The stump is the fallen Davidic monarchy, cut down and sent into exile, and Isaiah is prophesying that, in his mercy, God has not washed his hands completely of sinful Israel. Out of David (Jesse was David’s father) would someday come a righteous king who would rule with fairness.

With the righteous King would come a righteous Kingdom, which would encompass all Creation, so that there would be peace at last:

The wolf shall live with the lamb, the leopard shall lie down with the kid, the calf and the lion and the fatling together, and a little child shall lead them. The cow and the bear shall graze, their young shall lie down together; and the lion shall eat straw like the ox. The nursing child shall play over the hole of the asp, and the weaned child shall put its hand on the adder’s den. They will not hurt or destroy on all my holy mountain; for the earth will be full of the knowledge of the LORD as the waters cover the sea. On that day the root of Jesse shall stand as a signal to the peoples; the nations shall inquire of him, and his dwelling shall be glorious.

Isaiah 11:6-10

With this little phrase, “He will be called a Nazorean,” Matthew means to indicate more than just that Jesus came from Nazareth.

Jesus comes onto the scene as a nondescript little shoot from some stump out in the middle of nowhere, yet that little shoot will grow to be a mighty tree, the king of the forest.

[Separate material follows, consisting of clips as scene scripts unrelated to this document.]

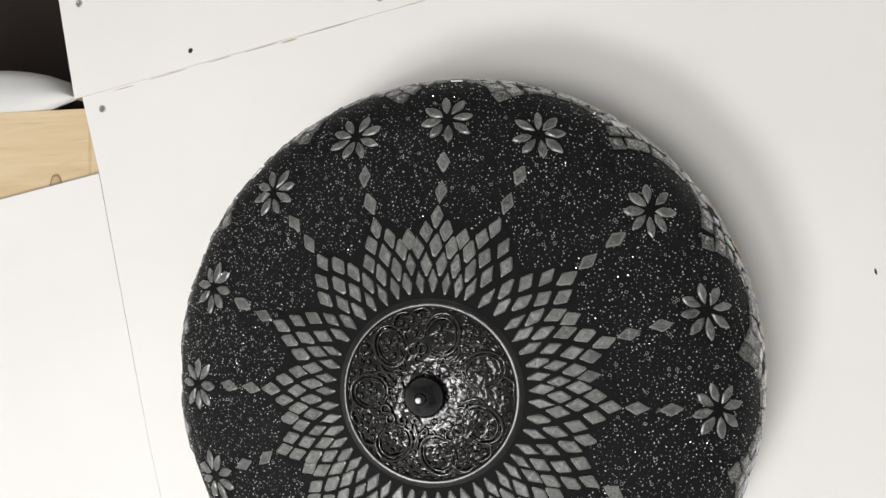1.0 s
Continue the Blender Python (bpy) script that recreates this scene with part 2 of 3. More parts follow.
def ribbon(points, radius, sides=6, closed=False):
    """A tube along points, thinning at its ends unless closed."""
    pts = [Vector(p) for p in points]
    n = len(pts)
    verts, faces = [], []
    for i, p in enumerate(pts):
        a, b = (pts[i - 1], pts[(i + 1) % n]) if closed else (pts[max(i - 1, 0)], pts[min(i + 1, n - 1)])
        t = (b - a).normalized()
        side = t.cross(Vector((0, 0, 1))).normalized()
        up = side.cross(t)
        k = 1.0 if closed else 0.35 + 0.65 * math.sin(math.pi * (i + 0.5) / n)
        for s in range(sides):
            w = 2 * math.pi * s / sides
            verts.append(p + radius * k * (math.cos(w) * side + math.sin(w) * up))
    for i in range(n if closed else n - 1):
        for s in range(sides):
            q, j = (s + 1) % sides, (i + 1) % n
            faces.append((i * sides + s, i * sides + q, j * sides + q, j * sides + s))
    return verts, faces


def slab(name, corners, thick, mat, top=TOP, edge=None, bevel=0.0012):
    """A board from its corners seen from above, anticlockwise, with its upper face at top."""
    v, f = prism(corners, top - thick, top, bevel)
    me = mesh_of(name, v, f, mat)
    if edge:
        me.materials.append(edge)
        n = len(corners)
        for p in me.polygons:
            if p.index and (p.index - 1) % 2 == 0:
                p.material_index = 1
    return new(name, me)


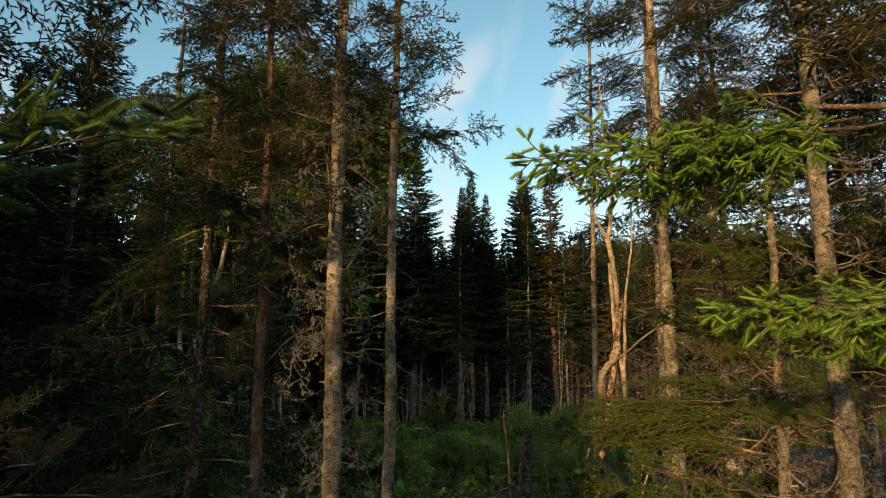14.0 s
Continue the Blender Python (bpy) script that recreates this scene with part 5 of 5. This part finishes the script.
def forked_birch():
    """A thin birch behind it whose stem divides low down; one arm is broken off."""
    rng = np.random.default_rng(516)
    root = thing("forked_birch", "thin pale birch forked low with one broken arm", "tree", "trees on the bank")
    for name, pts, r0, r1, mat in (
        ("stem", [(2.07, -0.9, gz(2.05, -0.9)), (2.05, -0.9, 3.3), (2.03, -0.9, 3.75), (2.01, -0.9, 4.07)], 0.040, 0.036, M_BARK_BIRCH),
        ("arm", [(2.01, -0.9, 4.04), (1.94, -0.9, 4.38), (1.915, -0.9, 4.7), (1.90, -0.9, 5.1), (1.885, -0.9, 5.58)], 0.030, 0.024, M_BARK_BIRCH),
        ("arm", [(2.01, -0.9, 4.04), (2.05, -0.9, 4.4), (2.08, -0.9, 5.0), (2.16, -0.9, 5.55), (2.22, -0.9, 6.0), (2.24, -0.85, 6.9)], 0.028, 0.009, M_BARK_BIRCH),
    ):
        sp, w = Soup(), curve_through(pts, 6)
        tube(sp, w + rng.normal(size=w.shape) * 0.003, np.linspace(r0, r1, len(w)), 10, 0.05, rng)
        part(name, sp, mat, root, smooth=True)
        if name == "arm":
            tw = Soup()
            twig_tree(tw, rng, w[10:], 0.010, 0.22, 0.5, 3, 2, 0.02, 0.18, 0.6)
            tagged(part("twig_wood", tw, M_TWIG_DEAD, root), kind="stuff")


forked_birch()


crooked_birch()


def broken_birch():
    rng = np.random.default_rng(515)
    root = thing("broken_birch", "broken leaning birch stub with peeling white and red-brown bark", "snag", "broken dead trunks")
    g = gz(1.30, -3.17)
    line = np.array([(1.20, -3.17, g), (1.30, -3.17, 3.3), (1.37, -3.17, 3.72), (1.46, -3.17, 4.1), (1.50, -3.17, 4.35), (1.52, -3.17, 4.62), (1.57, -3.16, 4.82)])
    f = np.linspace(0, 6, 36)
    i = np.clip(f.astype(int), 0, 5)
    w = line[i] * (1 - (f - i))[:, None] + line[i + 1] * (f - i)[:, None] + rng.normal(size=(36, 3)) * 0.003
    sp = Soup()
    tube(sp, w, np.linspace(0.036, 0.027, 36), 12, 0.06, rng)
    part("trunk", sp, M_BARK_PEEL, root, smooth=True)
    for z, h, a in ((20, 5, 3.6), (26, 4, 4.6), (14, 4, 4.0), (30, 3, 3.4), (9, 3, 4.4), (23, 2, 5.2)):
        c = w[z:z + h + 1]
        rr = np.linspace(0.036, 0.027, 36)[z:z + h + 1] * 1.06
        ang = np.linspace(a, a + 1.5, 6)
        v = (c[:, None] + rr[:, None, None] * np.stack([np.cos(ang), np.sin(ang), 0 * ang], -1)[None] * rng.uniform(0.99, 1.05, (len(c), 6, 1))).reshape(-1, 3)
        v[:, 2] += np.tile(rng.normal(size=6) * 0.02, len(c))
        q = [(r * 6 + k, r * 6 + k + 1, (r + 1) * 6 + k + 1, (r + 1) * 6 + k) for r in range(len(c) - 1) for k in range(5)]
        bp = Soup()
        bp.add(v, q=np.array(q))
        part("bark_patch", bp, M_DEAD_PALE, root, "peeling pale bark")
    tip = Soup()
    tube(tip, np.array([w[-1] - [0, 0, 0.03], w[-1] + [0.01, 0, 0.05]]), [0.033, 0.016], 8, 0.2, rng)
    part("broken_top", tip, M_WOOD_BARE, root)
    br = Soup()
    p = wander(rng, (1.41, -3.2, 4.17), (0.28, -1.0, 0.58), 1.15, 8, 0.05, 0.0)
    tube(br, p, np.linspace(0.012, 0.007, 9), 7)
    part("branch", br, M_DEAD_PALE, root, "long bare pale branch")


broken_birch()

# fir with green boughs at the right
root, line, rng = near_trunk(521, "fir_tree", "young fir with layered yellow-green boughs and a thin bare stem", 2.45, -4.6, 4.6, 0.055, M_BARK_LICHEN, (0.1, 0.0), top=0.4, coat=((0.3, 4.0, 1800),))
o = Vector(root.matrix_basis.translation)
for z, t in ((3.75, (0.66, -3.5, 3.50)), (3.6, (0.85, -3.4, 3.42)), (3.5, (0.8, -3.9, 3.36)), (4.0, (1.3, -4.0, 3.98)), (3.9, (1.1, -3.7, 3.70)), (3.8, (1.15, -4.1, 3.62)), (4.5, (1.7, -5.2, 4.55)), (4.4, (1.95, -4.1, 4.45)), (4.7, (2.0, -5.4, 4.8)), (3.9, (1.75, -5.5, 3.85)), (3.0, (1.0, -3.8, 3.1)), (4.3, (2.5, -5.7, 4.3)), (5.0, (1.5, -5.3, 5.05)), (5.2, (1.75, -5.0, 5.30)), (4.9, (1.6, -4.7, 4.85)), (4.6, (1.4, -5.2, 4.62)), (4.2, (1.25, -5.4, 4.28)), (5.5, (1.9, -5.2, 5.55)), (4.4, (1.5, -4.5, 4.40))):
    for more in (0, 1):
        tip = Vector(t) + more * Vector((0.25 + rng.uniform(0, 0.3), rng.uniform(-0.4, 0.4), rng.uniform(-0.09, 0.09)))
        bough(root, B_FIR[int(abs(t[1] * 10) + more) % 3], Vector((2.47, -4.6, z)) - o, tip - o, rng.uniform(-12, 12), "layered yellow-green bough")
boughs_round(root, rng, line, 4.6, 0.8, 4.3, 10, 1.1, B_FIR, (-0.1, 0.15), (-60, 60), taper=0.5)
dead_parts(root, rng, line, 4.6, 0.5, 2.6, 60, 1.5, 2, 0.011, -0.03, M_TWIG_RED, "bare lower branch", lichen=30)

# stout spruce at the far right of the last stretch
root, line, rng = near_trunk(522, "spruce_tree", "stout lichened spruce with dead twigs and sparse boughs", 2.72, -5.0, 10.0, 0.090, M_BARK_LICHEN, (0.15, 0.1), coat=((0.3, 5.5, 6000),))
boughs_round(root, rng, line, 10.0, 3.2, 9.5, 40, 1.5, B_DARK + B_FIR[:1], (-0.3, 0.2), taper=0.4)
boughs_round(root, rng, line, 10.0, 4.4, 9.6, 50, 1.7, B_BROWN + B_FIR[:1], (-0.3, 0.2), taper=0.4)
dead_parts(root, rng, line, 10.0, 0.6, 6.0, 60, 1.3, 2, 0.010, -0.04, M_TWIG_DEAD, "brown lichened dead branch", lichen=30)
root, line, rng = near_trunk(523, "spruce_tree", "lichened spruce at the edge of the gap", 3.9, -4.6, 10.0, 0.10, M_BARK_LICHEN)
boughs_round(root, rng, line, 10.0, 2.6, 9.5, 26, 1.6, B_DARK + B_FIR[:1], (-0.3, 0.2), taper=0.4)
boughs_round(root, rng, line, 10.0, 2.2, 9.5, 70, 1.9, B_BROWN + B_DARK[:2], (-0.3, 0.2), taper=0.4)

# browning spruces that close the bank on the right
for seed, x, y, H in ((541, 3.9, 0.5, 11.0), (542, 5.3, -0.8, 10.0), (543, 5.0, -3.0, 10.5), (544, 4.5, 1.7, 11.5)):
    root, line, rng = near_trunk(seed, "spruce_tree", "half-bare spruce with browning boughs on the bank", x, y, H, 0.085, M_BARK_SPRUCE, (0.1, 0.1))
    boughs_round(root, rng, line, H, 3.2, H - 0.3, 104, 1.9, B_BROWN + B_DARK[:2], (-0.3, 0.2), taper=0.55)
    dead_parts(root, rng, line, H, 0.8, 7.5, 46, 1.5, 2, 0.011, -0.06, M_TWIG_RED, "brown dead branch")
# dense fir at the near side of the road, added to keep sun off the verge
put(spruce(545, 3.3, 1.4, 0.2, 0.04, "dense dark green fir added beside the road to shade the verge", name="fir_tree", group="trees on the bank", gap=0.2, per=8, fine=0.08, droop=0.35, dead=0, slim=0.5), 4.6, 3.0)

# fir beside the end of the path: only its fresh boughs reach into view
root, line, rng = near_trunk(524, "fir_tree", "fir with bright green new growth on its boughs", 3.0, -8.5, 8.0, 0.07, M_BARK_SPRUCE)
o = Vector(root.matrix_basis.translation)
for r, t, k in (((1.50, -7.6, 5.08), (0.38, -7.35, 4.97), 0), ((1.5, -7.5, 5.10), (0.62, -7.2, 4.98), 1), ((1.45, -7.4, 5.12), (0.95, -7.1, 5.0), 0), ((1.5, -7.6, 5.12), (0.75, -7.5, 5.06), 1), ((1.55, -7.5, 5.10), (1.05, -7.3, 5.08), 0),
                ((2.0, -8.0, 4.52), (1.0, -7.5, 4.44), 1), ((2.0, -7.9, 4.50), (1.25, -7.4, 4.40), 0), ((2.0, -7.8, 4.55), (1.5, -7.35, 4.50), 1)):
    bough(root, B_FRESH[k], Vector(r) - o, Vector(t) - o, 5, "bough with bright green new shoots")
for a, b in (((3.0, -8.5, 5.1), (1.5, -7.6, 5.08)), ((3.0, -8.5, 4.6), (2.0, -7.9, 4.52))):
    st = Soup()
    tube(st, curve_through([Vector(a) - o, (Vector(a) + Vector(b)) / 2 - o + Vector((0, 0.05, 0.04)), Vector(b) - o], 4), np.linspace(0.010, 0.005, 9), 6)
    part("branch", st, M_BARK_SPRUCE, root)
st = Soup()
tube(st, np.array([(0.0, 0.0, 3.05), (-0.6, 0.2, 3.15), (-1.2, 0.45, 3.3), (-1.75, 0.7, 3.42)]), [0.022, 0.016, 0.012, 0.008], 7)
part("branch", st, M_TWIG_LIVE, root)
boughs_round(root, rng, line, 8.0, 4.5, 7.5, 8, 1.2, B_FIR, (-0.1, 0.2), (-60, 60))

# grey broken snag between the bank and the road, with loose dead branches round it
snag(531, 0.50, -1.1, 1.58, 0.095, M_BARK_GREY, "blue-grey broken snag with bare branches", lean=(0.05, 0.0), n=22, reach=1.3)
snag(532, 0.44, -0.7, 1.95, 0.016, M_TWIG_DEAD, "thin dead stick beside the snag", lean=(-0.08, 0), n=8, reach=0.5)
for x, y, size, turn in ((1.6, -4.4, 0.5, 20), (2.0, -2.0, 0.55, 80), (3.4, -2.0, 0.7, 140), (1.9, -5.6, 0.42, 200), (1.2, -3.6, 0.4, 30), (2.2, -3.4, 0.6, 260), (0.7, -1.6, 0.3, 80), (1.0, -4.0, 0.68, 15), (1.5, -4.2, 0.62, 110), (0.75, -3.2, 0.58, 200)):
    put_copy(young, x, y, turn, size, label="young fir under the spruces on the bank")
brush_pile(533, 0.9, -2.2, 60, 1.6, M_TWIG_DEAD, "lichen-grey dead branches heaped on the bank", (1.0, 0.8), 0.02)
brush_pile(534, 2.0, -4.8, 110, 1.6, M_TWIG_DEAD, "tangle of dead branches under the fir", (0.9, 0.9), 0.02)
brush_pile(535, -1.6, -3.6, 70, 1.6, M_TWIG_DEAD, "tangle of dead branches under the spruces", (1.2, 0.9), 0.012)
# leafy bushes in the shade at the near edge of the road
for x, y, s, k in ((-6.6, 3.2, 1.5, 0), (-7.6, 4.4, 1.7, 1), (-5.8, 1.6, 1.4, 1), (-5.0, -0.2, 1.3, 0), (-8.4, 2.4, 1.7, 0), (-6.9, 0.4, 1.6, 1)):
    put_copy((alder, alder_b)[k], x, y, 77 * x, s * 1.15)
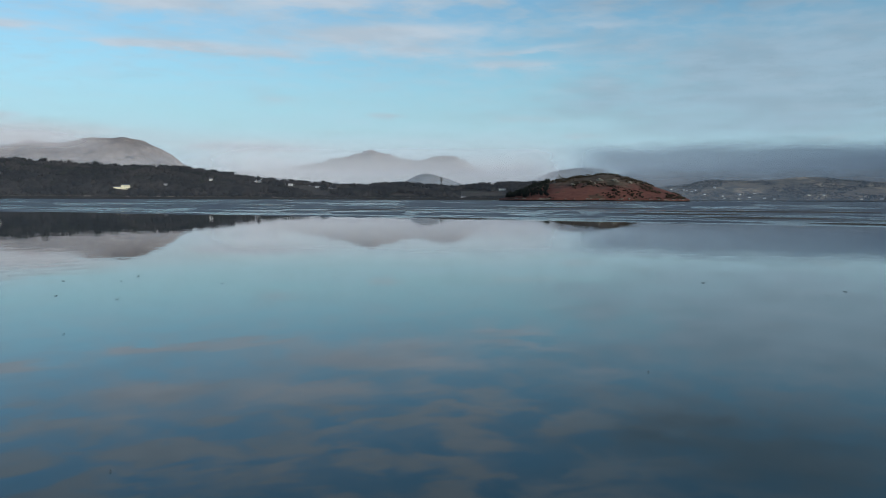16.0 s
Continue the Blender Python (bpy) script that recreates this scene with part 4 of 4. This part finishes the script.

His coming signals the inauguration of the Kingdom of God, which itself starts out as small as a mustard seed, “but when it has grown it is the greatest of shrubs and becomes a tree, so that the birds of the air come and make nests in its branches.” (Matthew 13:32 NRSV)

And in Isaiah’s vision, this kingdom isn’t just for the benefit of a few insiders, it’s for all creation. Everyone’s invited.

Even Nobodies from the other side of Nowhere.